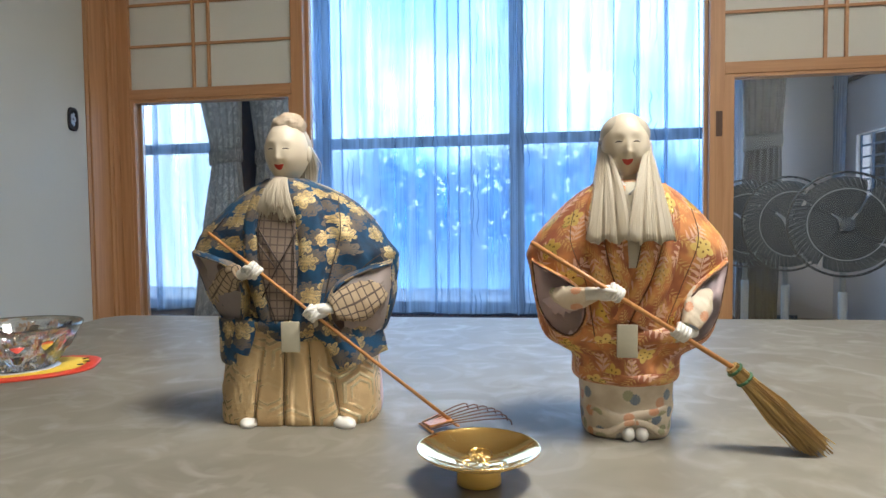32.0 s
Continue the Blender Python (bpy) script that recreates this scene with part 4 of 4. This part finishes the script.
    for n in range(420):
        t, h = 2.39996 * n, (n + 0.5) / 420
        d = Vector((math.cos(t) * math.sqrt(1 - h * h), math.sin(t) * math.sqrt(1 - h * h), h))
        root = Vector((0.001 + 0.0172 * d.x, 0.003 + 0.0188 * d.y, 0.0272 + 0.0138 * d.z))
        tip = root + Vector((d.x * 0.0012 + 0.0010 * math.sin(n), 0.0040 + 0.002 * math.cos(1.7 * n), 0.0008 + 0.0008 * math.sin(2.1 * n)))
        tube(bm, [loc(*root), loc(*(root.lerp(tip, 0.5) + Vector((0, 0, 0.0006)))), loc(*tip)], [0.00024, 0.0002, 0.0001], 4, G)
    for e in (-1, 1):
        blob(bm, loc(e * 0.0222, 0.004, -0.002), (0.0028, 0.0055, 0.0085), S, turn, 12, 8)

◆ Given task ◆
Output a faithful copy of the data, with each picture left out.

◆ Written response ◆
32.0 s
Continue the Blender Python (bpy) script that recreates this scene with part 4 of 4. This part finishes the script.
    for n in range(420):
        t, h = 2.39996 * n, (n + 0.5) / 420
        d = Vector((math.cos(t) * math.sqrt(1 - h * h), math.sin(t) * math.sqrt(1 - h * h), h))
        root = Vector((0.001 + 0.0172 * d.x, 0.003 + 0.0188 * d.y, 0.0272 + 0.0138 * d.z))
        tip = root + Vector((d.x * 0.0012 + 0.0010 * math.sin(n), 0.0040 + 0.002 * math.cos(1.7 * n), 0.0008 + 0.0008 * math.sin(2.1 * n)))
        tube(bm, [loc(*root), loc(*(root.lerp(tip, 0.5) + Vector((0, 0, 0.0006)))), loc(*tip)], [0.00024, 0.0002, 0.0001], 4, G)
    for e in (-1, 1):
        blob(bm, loc(e * 0.0222, 0.004, -0.002), (0.0028, 0.0055, 0.0085), S, turn, 12, 8)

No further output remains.